A primeira metamorfose dá o tom de partida da história, em um cenário desconfortável, de perplexidade. O narrador, em terceira pessoa, descreve objetivamente as transformações perturbadoras vividas por Gregório Samsa, após um episódio que mudará completamente a configuração de seus laços afetivos. Misteriosamente, alguma força é capaz de “reduzir”, sem consideração, a um inseto sujeito a migalhas de alimento, quem antes era homem digno, trabalhador e honrado, que nada deixava faltar á mesa de casa. Uma mistura do que é surreal e absurdo com o que é fidedigno e realista, simboliza o enredo de Franz Kafka, escritor tcheco que se mostra fragilizado e contrastado com uma carga negativa e de experiências traumáticas em seu texto.
Da noite para
o dia e após um pesadelo, um homem assemelhava-se a uma criatura monstruosa,
gigantesca e asquerosa, sem chances de defesa ou entendimento sobre o ocorrido.
A obra pode sugerir que ocorria um momento de alucinação e, logo em seguida, um sentimento kafkiano de angústia e impotência
humana, diante de suas enfermidades. Nem mesmo o narrador-observador é capaz de
identificar o motivo de um trágico acontecimento que resulta em metamorfoses
subsequentes e dolorosas, até o fim da vida do personagem.
Ainda que haja
transfigurações na aparência física de Gregório, o leitor aguarda esperançosamente
uma aceitação familiar destas mudanças, como forma de consideração por todo o
esforço e carinho do filho para sustentá-los. Agora que enfrenta um momento difícil
de sua vida, necessita de apoio e compreensão, no entanto, somente recebe em
troca o desprezo, a ingratidão e a indiferença daqueles que amava. Nota-se então, desequilíbrio e polarização familiar como reflexos das mudanças na vida de Gregório.
Antes de uma metamorfose, as obrigações
financeiras para dar conforto ao lar eram tomadas por um único provedor e, se
outrora era membro da família, agora é considerado um intruso, um parasita, uma
criatura vergonhosa que não deve ser vista ou exposta na sala de jantar. O
leitor espera que pelo menos Grete, a irmã, seja capaz de aliviar o sentimento de
desconsideração quando se aproxima intimamente de seu irmão. Porém, é a pessoa
quem pensa, assim como seus pais, que Gregório havia se tornado um fardo, um
peso difícil de ser carregado.
“Tinha sido uma época
feliz, que nunca viria ser a ser igualada, embora mais tarde Gregório ganhasse
o suficiente para sustentar inteiramente a casa. Tinha-se, pura e simplesmente,
habituado ao acontecimento, tanto a família como ele próprio: ele dava o
dinheiro de boa vontade e eles aceitavam com gratidão, mas não havia qualquer
efusão de sentimentos.” (p. 16)
As mudanças
físicas sofridas pelo protagonista Gregor Samsa deram início a uma série de
comprometimentos no seio familiar. Os primeiros
parágrafos da obra sugerem, talvez, que o personagem está despertando de um
pesadelo ou então está vivendo momentos de alucinação, porém, a narrativa
descreve uma atmosfera aterrorizante e solitária para Gregório, diante de sua
incapacidade de se comportar como um de seus pares, de fazer parte do convívio social e compartilhar de seus pensamentos.

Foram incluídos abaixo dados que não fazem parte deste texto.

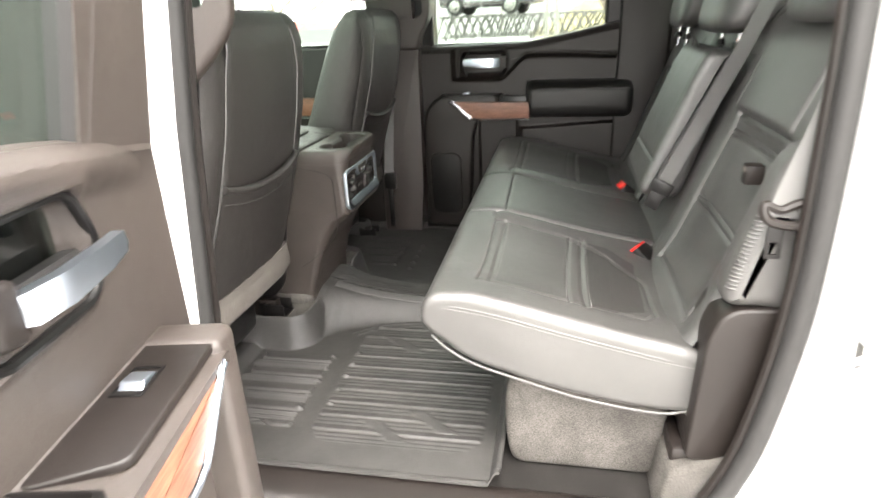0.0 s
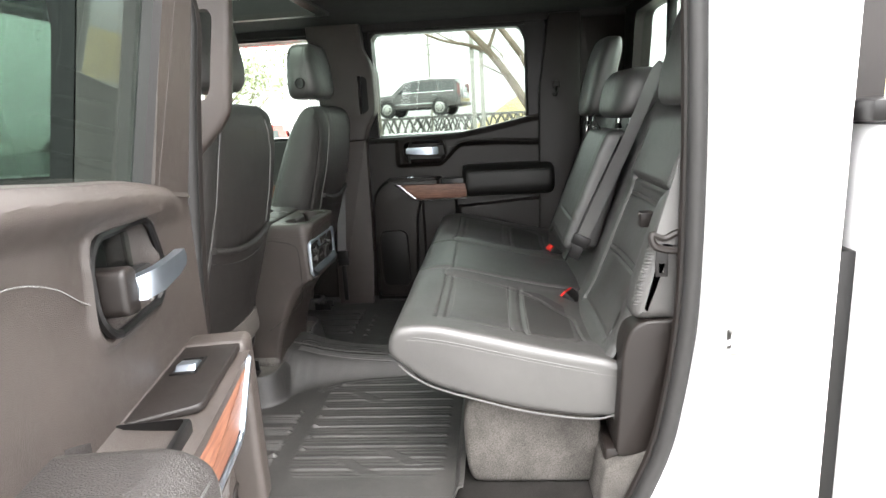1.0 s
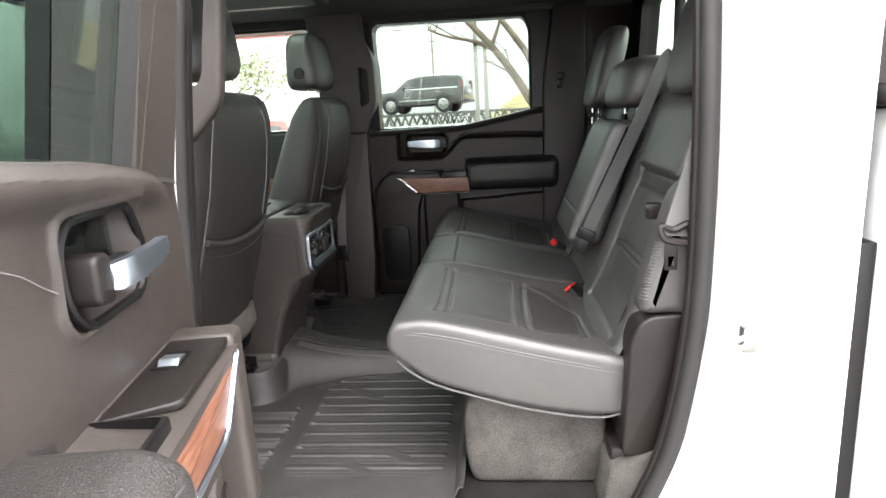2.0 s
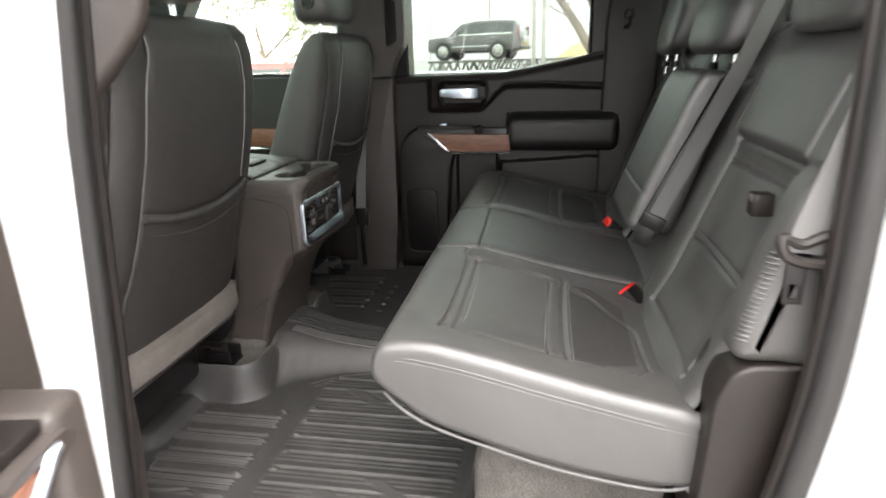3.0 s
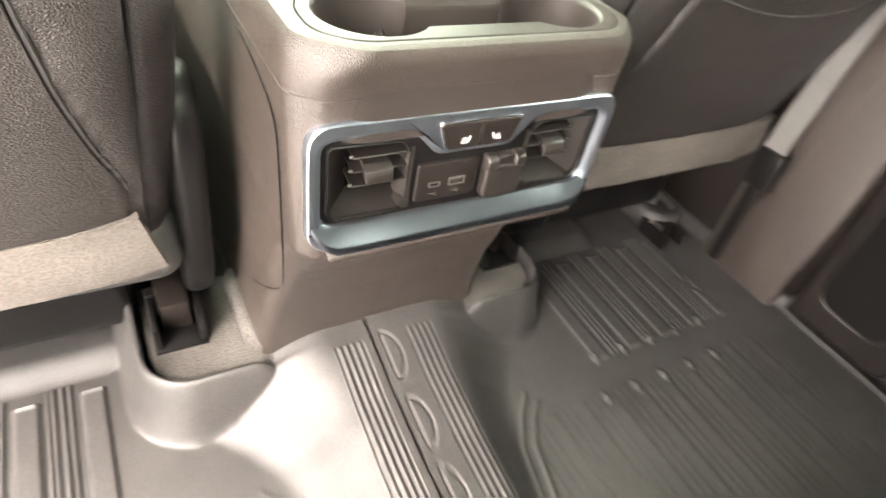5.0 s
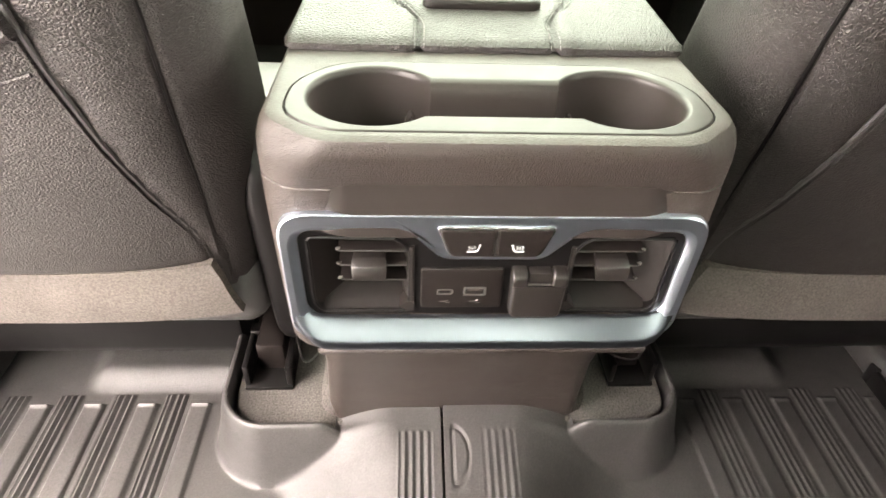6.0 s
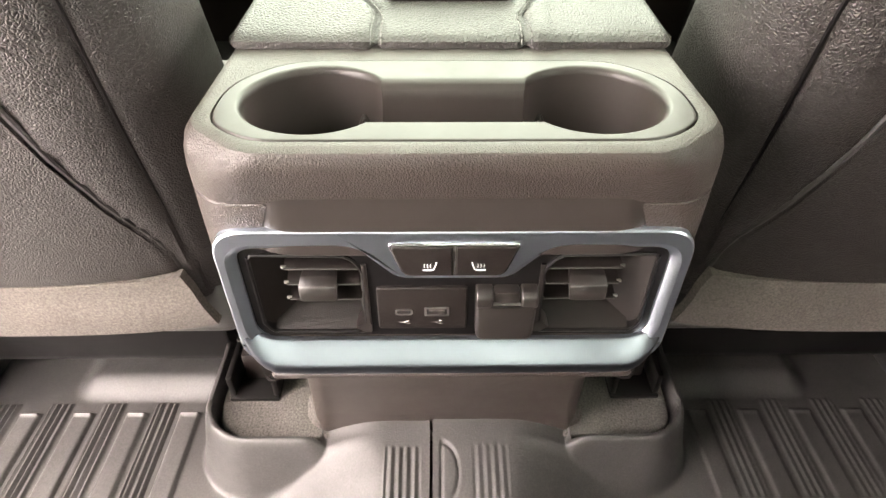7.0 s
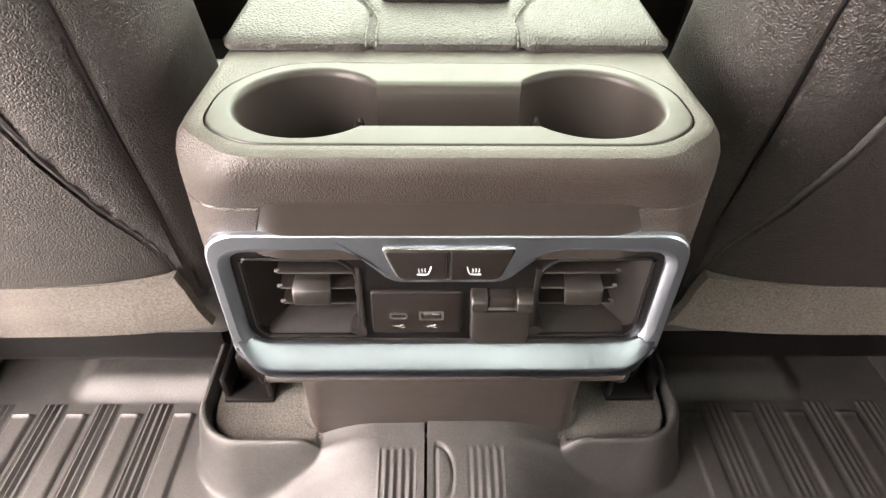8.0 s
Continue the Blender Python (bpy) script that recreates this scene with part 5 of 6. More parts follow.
    if s > 0:
        part("armrest_cap", prism(pod_outline(), "y", s * 0.80, s * 0.737, 0.014, 4), M_DARK, dr, "moulded front of the armrest, darkened for the far side's shade", 30)
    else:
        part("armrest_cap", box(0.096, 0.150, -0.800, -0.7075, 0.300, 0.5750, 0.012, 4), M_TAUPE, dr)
    sw = part("window_switch", prism(rounded([(0.20, 0.5855 + dz), (0.205, 0.5905 + dz), (0.228, 0.5935 + dz), (0.235, 0.5855 + dz)], 0.002, 3), "y", s * 0.777, s * 0.752, 0.002), M_CHROME, dr, "bright window switch")
    part("switch_well", cut(box(0.190, 0.245, *sorted((s * 0.748, s * 0.781)), 0.583 + dz, 0.5885 + dz, 0.001), box(0.195, 0.240, *sorted((s * 0.7505, s * 0.7785)), 0.584 + dz, 0.60)), M_BLACK, sw)
    part("pull_cup", cut(box(0.368, 0.478, *sorted((s * (0.735 + inset), s * 0.80)), 0.50, 0.575 if s < 0 else 0.585, 0.006), box(0.374, 0.472, *sorted((s * (0.741 + inset), s * 0.794)), 0.52, 0.62, 0.006)), M_BLACK, dr, "dark pull cup")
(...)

A leitura transmite a sensação de que existe uma muralha de ressentimentos e culpas, que separa um filho de suas referências e identidade. A metáfora existente no texto traz também a reflexão sobre a insegurança de pessoas que sofrem isoladas, como prisioneiras de uma doença ou do processo de envelhecimento, por exemplo, em um quarto escuro de solidão ou um cativeiro onde há desprezo ou indiferença dos familiares. Por outro lado, há de se levar em consideração a dinâmica doméstica que tende a ser modificada em função de um ente querido que necessita de cuidados.